**WHAT IS ASKED**
Your task is to reproduce word for word the lines running from the line containing "2 of 4. More parts follow." to the line containing "return new(name, me)", inclusive. Nothing else belongs in the answer.

(Scene script records)
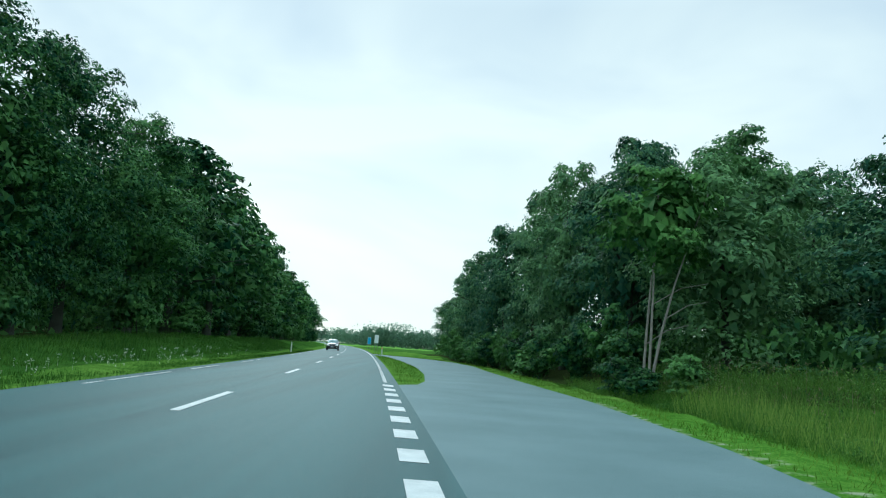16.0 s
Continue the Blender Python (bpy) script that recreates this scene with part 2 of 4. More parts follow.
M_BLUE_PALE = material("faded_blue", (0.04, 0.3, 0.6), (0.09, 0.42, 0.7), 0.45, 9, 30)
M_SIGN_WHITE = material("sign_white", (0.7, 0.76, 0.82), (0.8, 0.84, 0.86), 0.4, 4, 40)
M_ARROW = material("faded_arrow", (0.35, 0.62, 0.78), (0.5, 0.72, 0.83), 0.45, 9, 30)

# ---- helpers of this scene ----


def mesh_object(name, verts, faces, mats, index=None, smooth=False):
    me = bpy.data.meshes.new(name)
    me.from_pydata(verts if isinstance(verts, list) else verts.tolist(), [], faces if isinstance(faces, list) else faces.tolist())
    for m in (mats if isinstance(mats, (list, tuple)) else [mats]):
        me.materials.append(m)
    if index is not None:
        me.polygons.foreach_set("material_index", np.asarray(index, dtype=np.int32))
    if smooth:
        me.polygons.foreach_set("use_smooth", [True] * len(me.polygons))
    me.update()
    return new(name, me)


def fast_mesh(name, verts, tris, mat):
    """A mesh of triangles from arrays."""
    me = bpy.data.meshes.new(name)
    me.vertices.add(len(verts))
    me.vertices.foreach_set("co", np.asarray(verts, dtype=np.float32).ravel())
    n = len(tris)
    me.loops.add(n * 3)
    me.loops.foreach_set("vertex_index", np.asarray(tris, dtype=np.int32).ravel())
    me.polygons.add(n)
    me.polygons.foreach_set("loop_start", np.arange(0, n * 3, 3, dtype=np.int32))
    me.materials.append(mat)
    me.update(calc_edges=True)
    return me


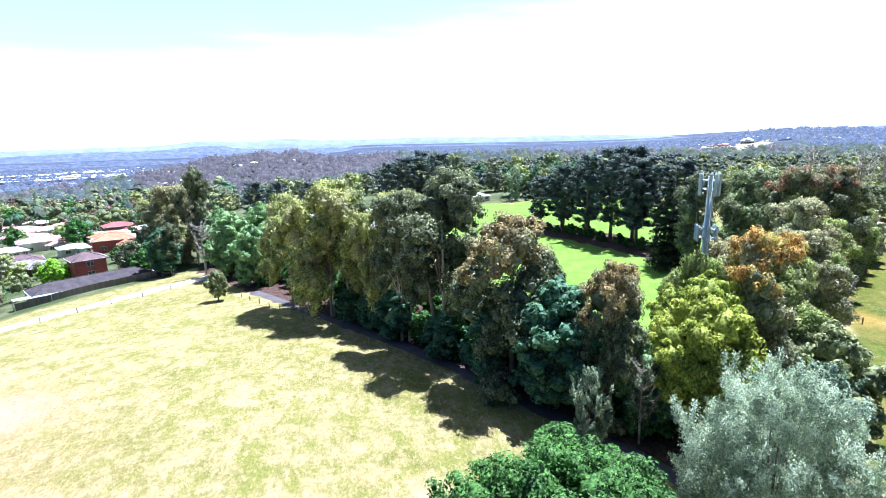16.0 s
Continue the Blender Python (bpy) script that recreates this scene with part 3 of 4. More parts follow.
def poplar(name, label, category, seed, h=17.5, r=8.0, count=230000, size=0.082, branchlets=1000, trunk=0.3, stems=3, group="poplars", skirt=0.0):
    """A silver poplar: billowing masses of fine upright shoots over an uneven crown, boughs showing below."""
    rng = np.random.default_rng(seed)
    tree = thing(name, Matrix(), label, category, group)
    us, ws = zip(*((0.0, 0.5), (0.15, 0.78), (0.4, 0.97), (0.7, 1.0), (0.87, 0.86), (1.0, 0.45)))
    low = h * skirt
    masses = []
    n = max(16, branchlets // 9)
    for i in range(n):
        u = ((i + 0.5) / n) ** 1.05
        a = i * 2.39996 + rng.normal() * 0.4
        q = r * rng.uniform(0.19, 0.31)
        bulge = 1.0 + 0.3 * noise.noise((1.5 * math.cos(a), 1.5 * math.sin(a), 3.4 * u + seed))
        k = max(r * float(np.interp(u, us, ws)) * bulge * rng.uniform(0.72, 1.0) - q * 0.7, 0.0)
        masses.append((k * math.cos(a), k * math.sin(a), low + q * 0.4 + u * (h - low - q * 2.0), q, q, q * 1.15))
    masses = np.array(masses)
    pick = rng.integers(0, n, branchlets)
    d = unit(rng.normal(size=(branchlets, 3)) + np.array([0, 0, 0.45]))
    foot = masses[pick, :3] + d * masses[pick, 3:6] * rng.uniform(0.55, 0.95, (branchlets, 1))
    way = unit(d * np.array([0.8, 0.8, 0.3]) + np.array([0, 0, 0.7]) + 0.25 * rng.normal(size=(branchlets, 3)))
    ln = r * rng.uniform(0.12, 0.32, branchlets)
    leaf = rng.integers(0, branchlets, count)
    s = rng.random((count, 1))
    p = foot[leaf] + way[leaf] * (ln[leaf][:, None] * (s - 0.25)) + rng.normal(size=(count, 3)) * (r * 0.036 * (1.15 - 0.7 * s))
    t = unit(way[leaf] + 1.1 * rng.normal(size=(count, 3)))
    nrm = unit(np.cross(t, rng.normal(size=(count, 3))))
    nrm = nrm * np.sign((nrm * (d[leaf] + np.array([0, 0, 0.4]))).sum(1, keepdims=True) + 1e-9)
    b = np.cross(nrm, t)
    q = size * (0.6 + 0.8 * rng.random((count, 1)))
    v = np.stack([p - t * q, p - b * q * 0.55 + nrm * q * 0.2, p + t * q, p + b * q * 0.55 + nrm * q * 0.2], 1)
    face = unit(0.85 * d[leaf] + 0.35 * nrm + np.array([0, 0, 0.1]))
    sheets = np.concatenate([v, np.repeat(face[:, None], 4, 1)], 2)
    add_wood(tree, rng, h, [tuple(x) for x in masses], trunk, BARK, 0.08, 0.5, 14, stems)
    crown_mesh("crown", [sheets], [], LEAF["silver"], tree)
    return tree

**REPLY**
Continue the Blender Python (bpy) script that recreates this scene with part 2 of 4. More parts follow.
M_BLUE_PALE = material("faded_blue", (0.04, 0.3, 0.6), (0.09, 0.42, 0.7), 0.45, 9, 30)
M_SIGN_WHITE = material("sign_white", (0.7, 0.76, 0.82), (0.8, 0.84, 0.86), 0.4, 4, 40)
M_ARROW = material("faded_arrow", (0.35, 0.62, 0.78), (0.5, 0.72, 0.83), 0.45, 9, 30)

# ---- helpers of this scene ----


def mesh_object(name, verts, faces, mats, index=None, smooth=False):
    me = bpy.data.meshes.new(name)
    me.from_pydata(verts if isinstance(verts, list) else verts.tolist(), [], faces if isinstance(faces, list) else faces.tolist())
    for m in (mats if isinstance(mats, (list, tuple)) else [mats]):
        me.materials.append(m)
    if index is not None:
        me.polygons.foreach_set("material_index", np.asarray(index, dtype=np.int32))
    if smooth:
        me.polygons.foreach_set("use_smooth", [True] * len(me.polygons))
    me.update()
    return new(name, me)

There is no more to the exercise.